Cheetah Conservation Fund
Cheetahs are extinct in nearly half the countries they once inhabited. Their population has dwindled down to roughly 10,000, just 10% of what their estimated population in 1900. The cheetah is in fact the most endangered cat in Africa.
The Cheetah Conservation Fund (CCF) is working to change this through a number of initiatives including the following:
- Science and Research: via a variety of research programs, the CCF provides scientific support for conservation activities. These include cheetah census research, biological research (including genetics), ecological research (including vegetation and prey base studies), and research into conflict between humans and wildlife. The CCF also works closely with many research institutions including the University of Namibia, the Smithsonian Institution, EarthWatch Institute and more.
- Education Programs: these include school outreach programs, farmer training and community outreach (90% of wild cheetah in Namibia live on farmlands and come into conflict with livestock and farmers), the operation of the Field Research and Education Centre which conducts both informal and formal education programs as well as providing training to both foreign university students and Namibian students. To view the full list of programs through which the CCF seeks to raise awareness of both the cheetah’s plight and the role of society in its long-term survival, click here.
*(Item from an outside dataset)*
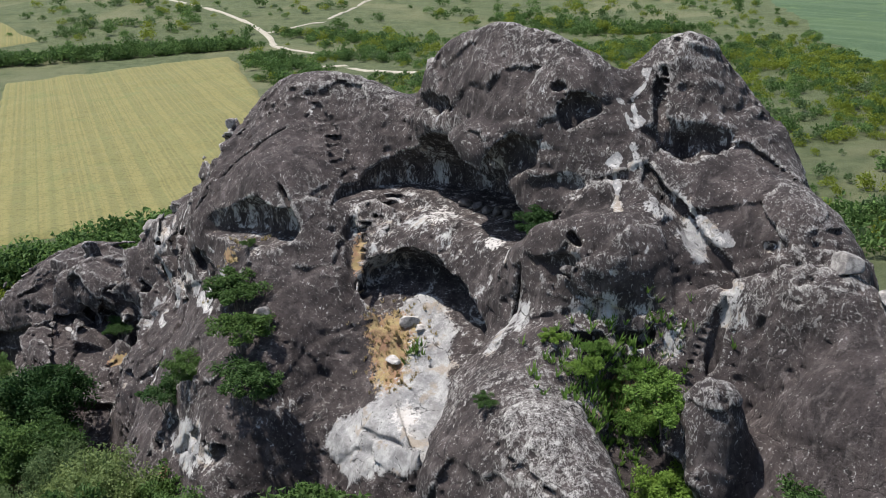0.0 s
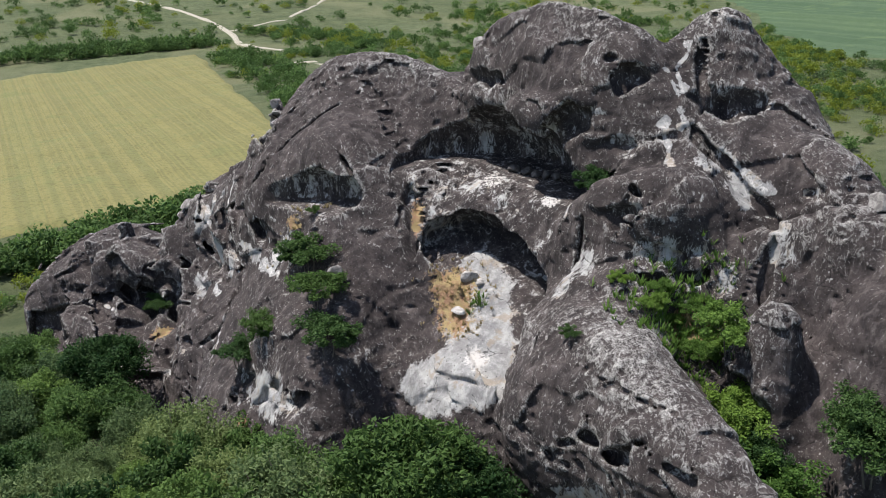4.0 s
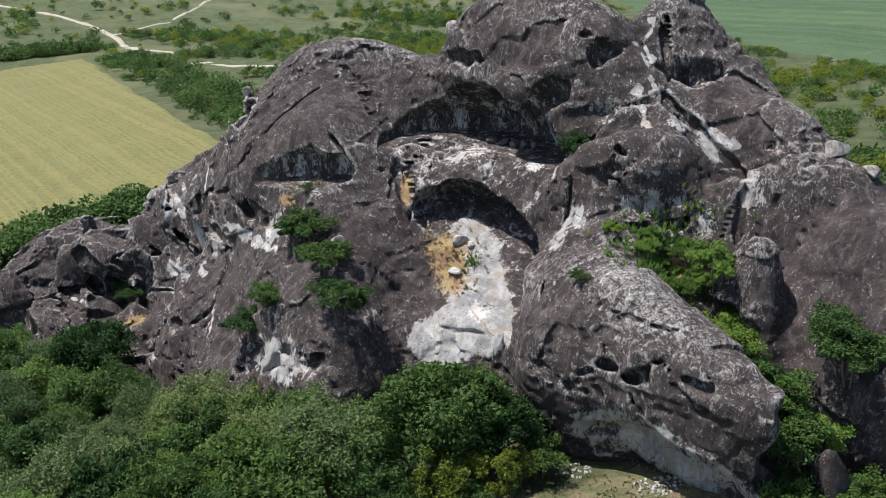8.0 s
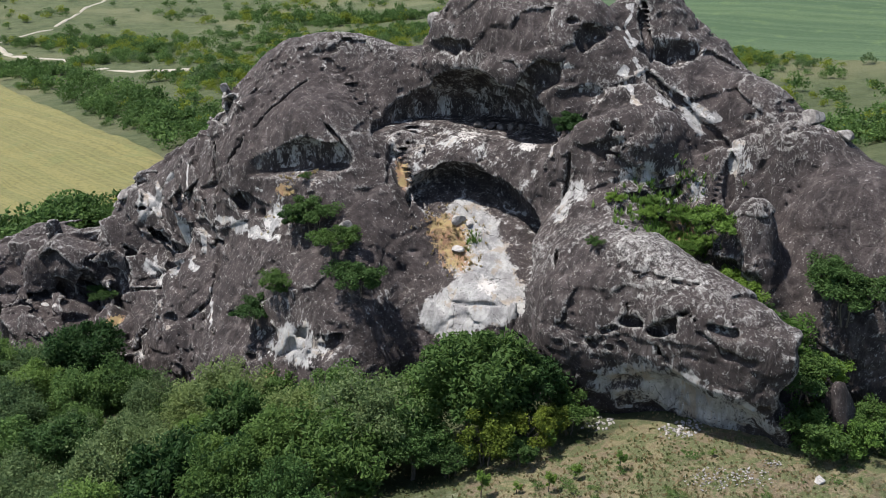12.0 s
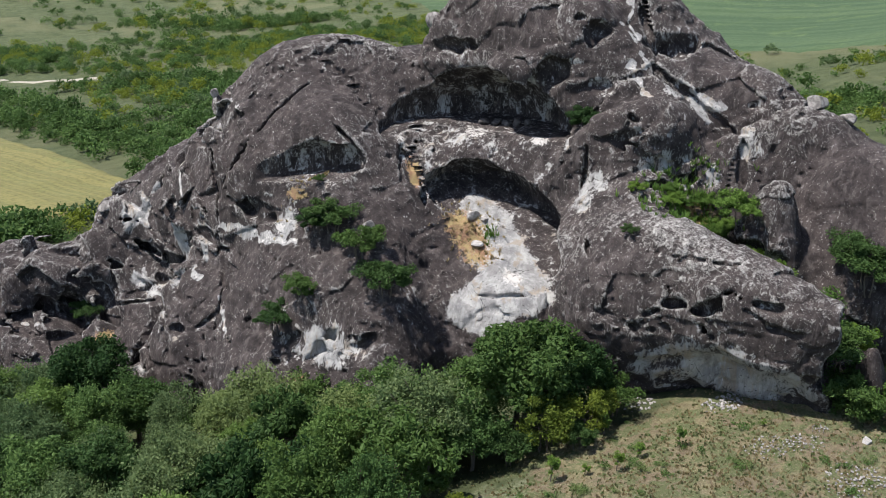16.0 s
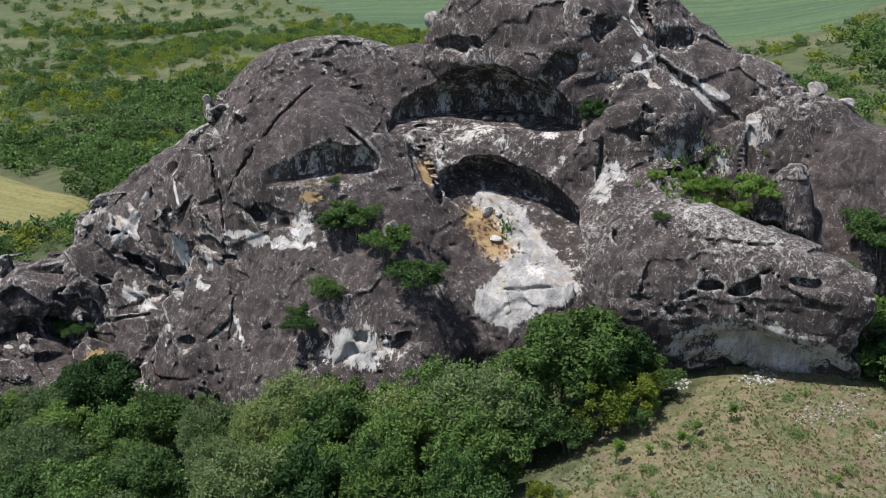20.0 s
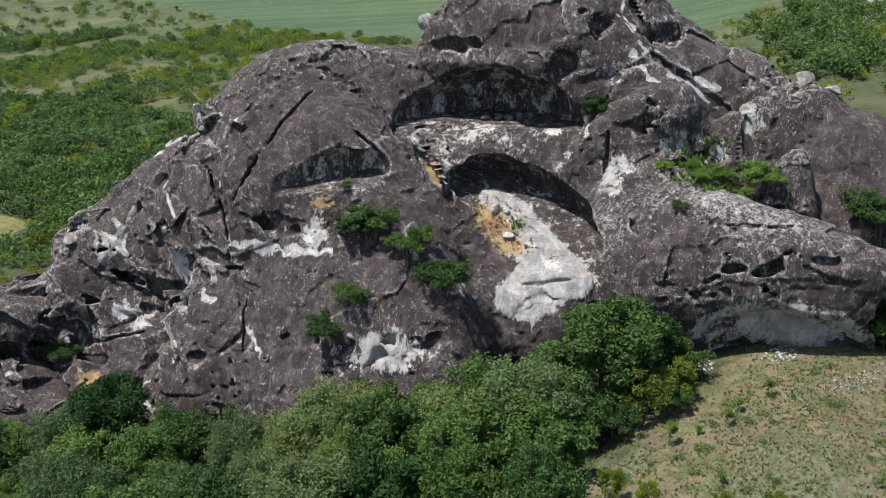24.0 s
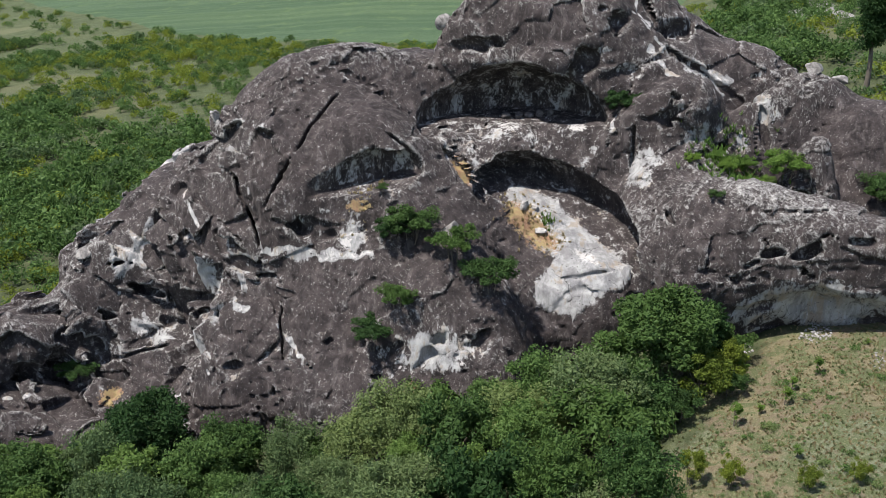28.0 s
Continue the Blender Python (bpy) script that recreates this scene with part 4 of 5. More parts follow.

- International Collaboration: CCF shares insights on successes in cheetah conversation efforts, lends resources and support including CCF materials, and assists in training programs in other countries where cheetahs live including South Africa, Botswana, Zimbabwe, Algeria, Iran and Angola. Additionally they are working with the authorities in India to re-introduce cheetahs in India.
- Library and Resources: including scientific papers and publications, progress reports, lectures and presentations, interviews and articles, factsheets, tv/radio and video highlights and international cheetah studbooks.